Pero no sobre las ballenas jorobadas. Una de las pocas beneficiarias del calentamiento global es esta especie, hasta hace poco en peligro de extinción. El aumento de las temperaturas y los deshielos le han permitido tener dos meses adicionales para alimentarse, aunque en el largo plazo esto pueda ocasionar un descenso en el alimento disponible a futuro. Recursos parecen tener: la pesca a través de ‘redes de burbujas’ es una de las conductas aprendidas más complejas que se hayan podido registrar entre grandes mamíferos. Es así: las jorobadas forman una suerte de corral de burbujas que atrapa los arenques o el krill dentro de un círculo. Una vez aturdidos, quizá también por ‘golpes’ sónicos, las ballenas se abalanzan a la vez para capturar toda la comida posible. La técnica es exclusiva de esta especie y, al parecer, se transmite de generación en generación. Al no ser una conducta instintiva, hay poblaciones que no la practican. Ignoro si los cetáceos tumbesinos están al tanto de estos avances.

La verdad, no importa. Nada importa mucho tan lejos. Un poco de arena escurriéndose por la mano es toda la filosofía que se necesita para balancearse en una hamaca. El agua, tibia por una vez. El sol despejado. La sensación de que, aun dentro del Perú, se puede estar muy ajeno a él. ¿Es políticamente inmoral este reposo? ¿A quién hay que darle explicaciones?

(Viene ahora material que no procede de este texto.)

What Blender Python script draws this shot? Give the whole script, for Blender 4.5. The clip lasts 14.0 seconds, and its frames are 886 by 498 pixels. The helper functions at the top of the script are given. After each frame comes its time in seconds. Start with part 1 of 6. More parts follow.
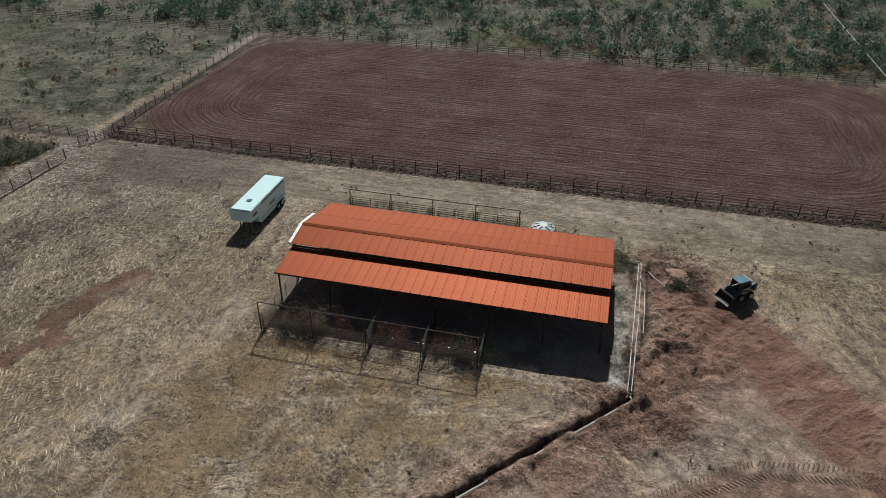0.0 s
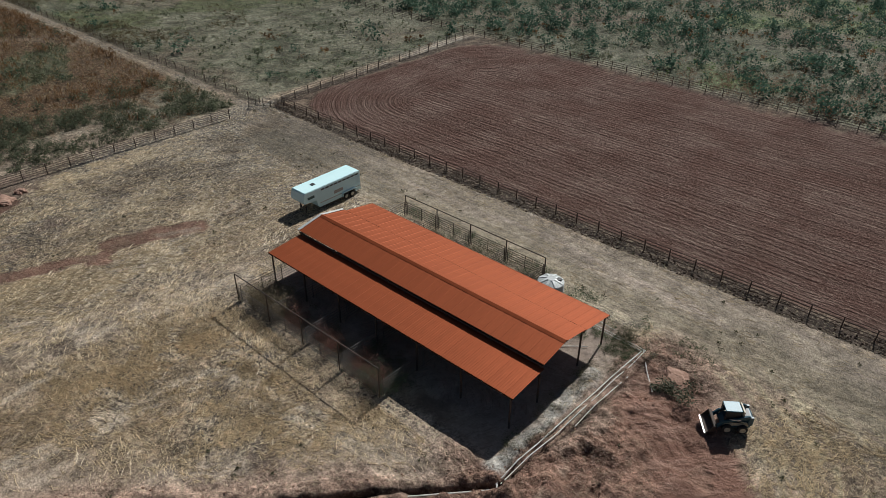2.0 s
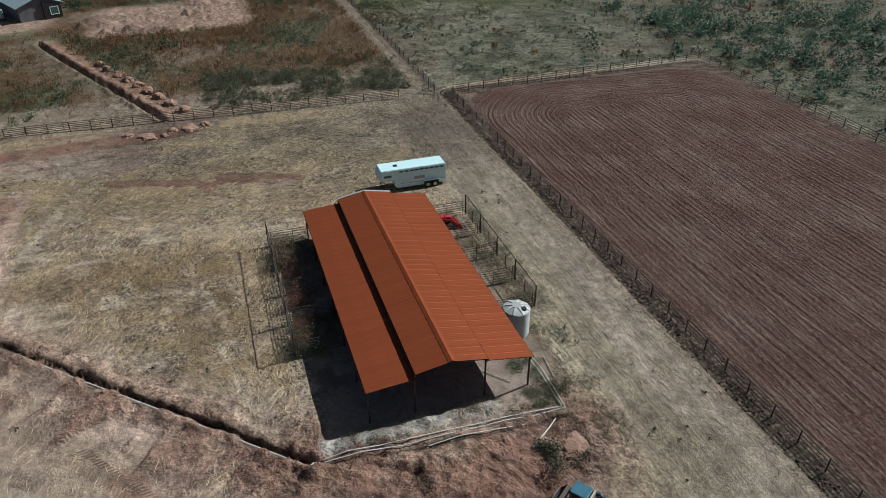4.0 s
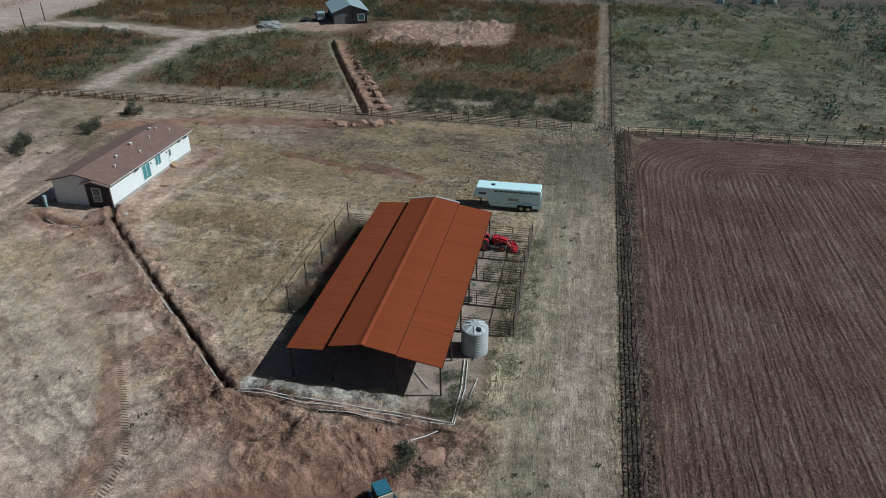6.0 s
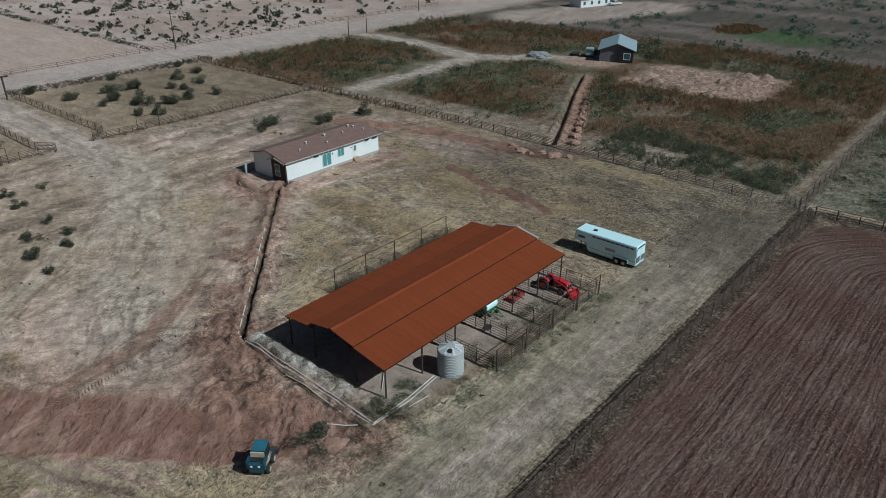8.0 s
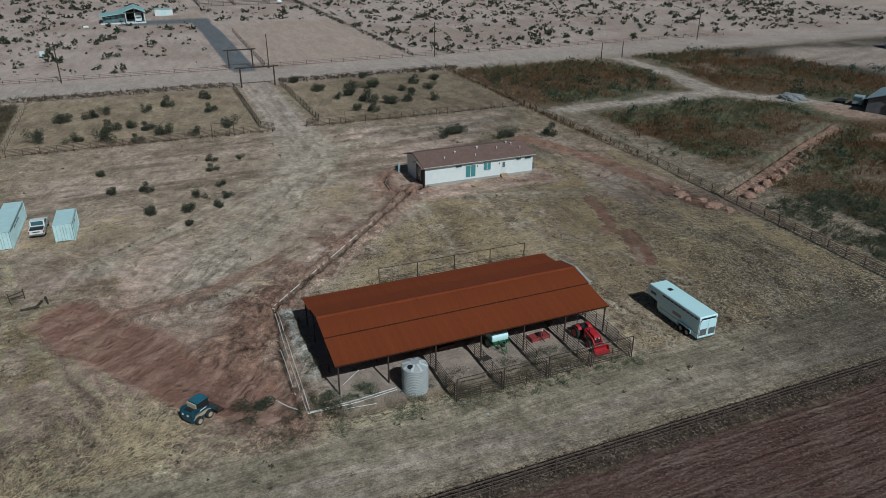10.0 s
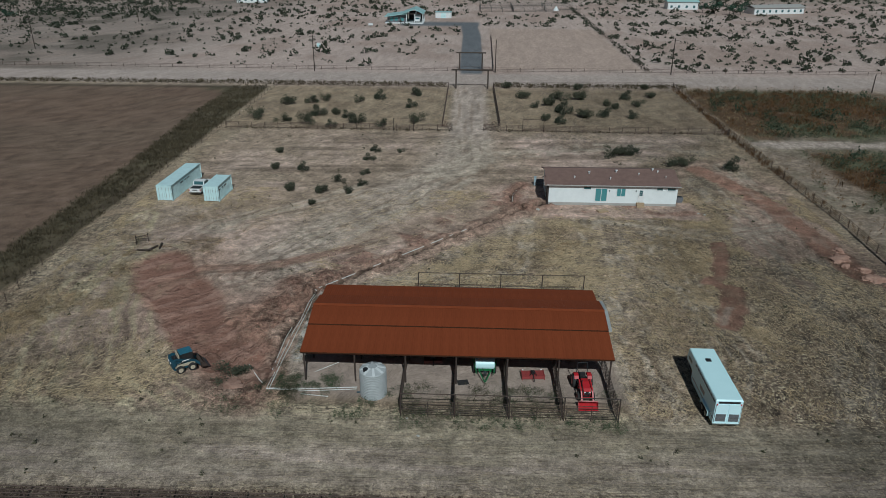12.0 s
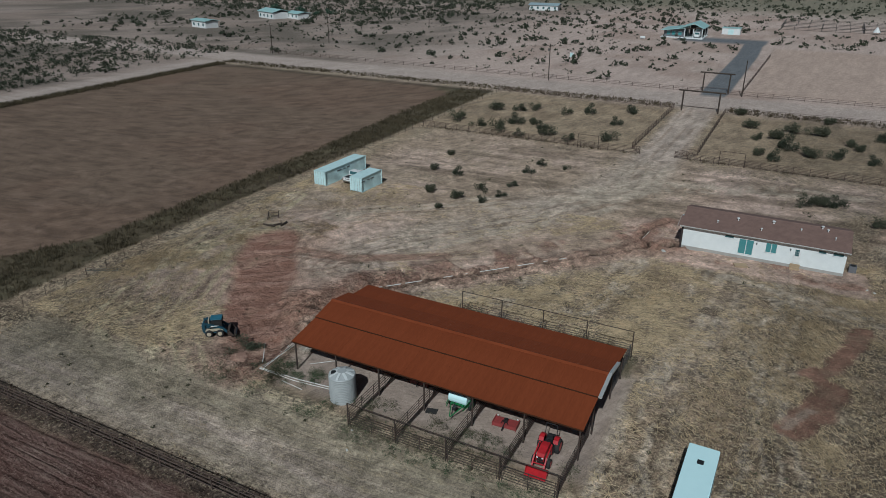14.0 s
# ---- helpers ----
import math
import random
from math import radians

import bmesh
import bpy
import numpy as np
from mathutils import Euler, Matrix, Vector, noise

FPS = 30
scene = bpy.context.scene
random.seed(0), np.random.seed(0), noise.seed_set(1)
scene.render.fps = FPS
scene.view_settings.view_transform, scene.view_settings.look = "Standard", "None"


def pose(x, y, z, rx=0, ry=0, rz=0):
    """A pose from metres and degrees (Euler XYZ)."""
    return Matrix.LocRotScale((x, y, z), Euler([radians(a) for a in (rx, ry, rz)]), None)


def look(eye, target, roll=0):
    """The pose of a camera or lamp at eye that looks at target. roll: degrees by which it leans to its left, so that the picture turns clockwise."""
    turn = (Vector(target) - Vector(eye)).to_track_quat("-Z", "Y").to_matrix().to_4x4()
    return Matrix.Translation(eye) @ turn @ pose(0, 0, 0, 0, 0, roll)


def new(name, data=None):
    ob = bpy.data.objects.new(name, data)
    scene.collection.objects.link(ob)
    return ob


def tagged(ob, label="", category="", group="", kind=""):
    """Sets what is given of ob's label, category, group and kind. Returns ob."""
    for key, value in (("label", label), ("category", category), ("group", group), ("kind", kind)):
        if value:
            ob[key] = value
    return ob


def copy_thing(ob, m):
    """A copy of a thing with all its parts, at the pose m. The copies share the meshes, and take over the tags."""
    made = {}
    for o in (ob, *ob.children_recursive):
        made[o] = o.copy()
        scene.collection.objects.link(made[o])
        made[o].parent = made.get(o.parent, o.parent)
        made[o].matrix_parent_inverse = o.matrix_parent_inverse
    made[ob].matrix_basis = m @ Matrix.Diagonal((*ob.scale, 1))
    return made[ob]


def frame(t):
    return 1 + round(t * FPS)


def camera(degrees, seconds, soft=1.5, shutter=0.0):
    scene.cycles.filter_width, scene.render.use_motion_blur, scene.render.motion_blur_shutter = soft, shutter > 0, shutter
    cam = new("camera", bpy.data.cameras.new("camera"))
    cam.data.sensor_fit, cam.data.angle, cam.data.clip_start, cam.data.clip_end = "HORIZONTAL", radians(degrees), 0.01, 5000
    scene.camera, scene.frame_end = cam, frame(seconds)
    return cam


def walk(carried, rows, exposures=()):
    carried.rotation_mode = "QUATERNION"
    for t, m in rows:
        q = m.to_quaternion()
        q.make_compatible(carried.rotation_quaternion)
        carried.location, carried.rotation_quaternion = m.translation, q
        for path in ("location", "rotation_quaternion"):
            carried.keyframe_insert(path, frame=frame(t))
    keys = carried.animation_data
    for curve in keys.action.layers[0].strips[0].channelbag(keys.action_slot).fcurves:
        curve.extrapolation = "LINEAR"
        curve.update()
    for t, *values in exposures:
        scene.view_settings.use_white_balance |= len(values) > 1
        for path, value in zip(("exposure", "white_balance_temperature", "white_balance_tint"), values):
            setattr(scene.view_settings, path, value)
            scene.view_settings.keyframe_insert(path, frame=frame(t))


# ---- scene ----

Cierro los ojos y trato de que el recuerdo no se disipe, pero es inútil: la escritura es ya un sepulcro. Nos queda, sin embargo, el viejo Melville, siempre gruñón, siempre incomprendido: “Para cualquier meditativo vagabundo mágico, este sereno Pacífico, una vez observado, debe ser para siempre el mar de su adopción. Hace mecerse las aguas centrales del mundo, ya que el océano Índico y el Atlántico son solo sus brazos. Las mismas olas bañan los muelles de las ciudades de California recién construidas, plantadas ayer mismo por la más reciente raza de los hombres, y mojan las borrosas pero aún espléndidas faldas de países asiáticos más viejos que Abraham; mientras que, por en medio, flotan vías lácteas de islas de coral, y archipiélagos bajos, inacabables, desconocidos, y japoneses impenetrables. Así, este misterioso y divino Pacífico ciñe toda la mole del mundo, hace que todas las costas sean bahía suya, y parece el corazón de la tierra, latiendo en mareas”.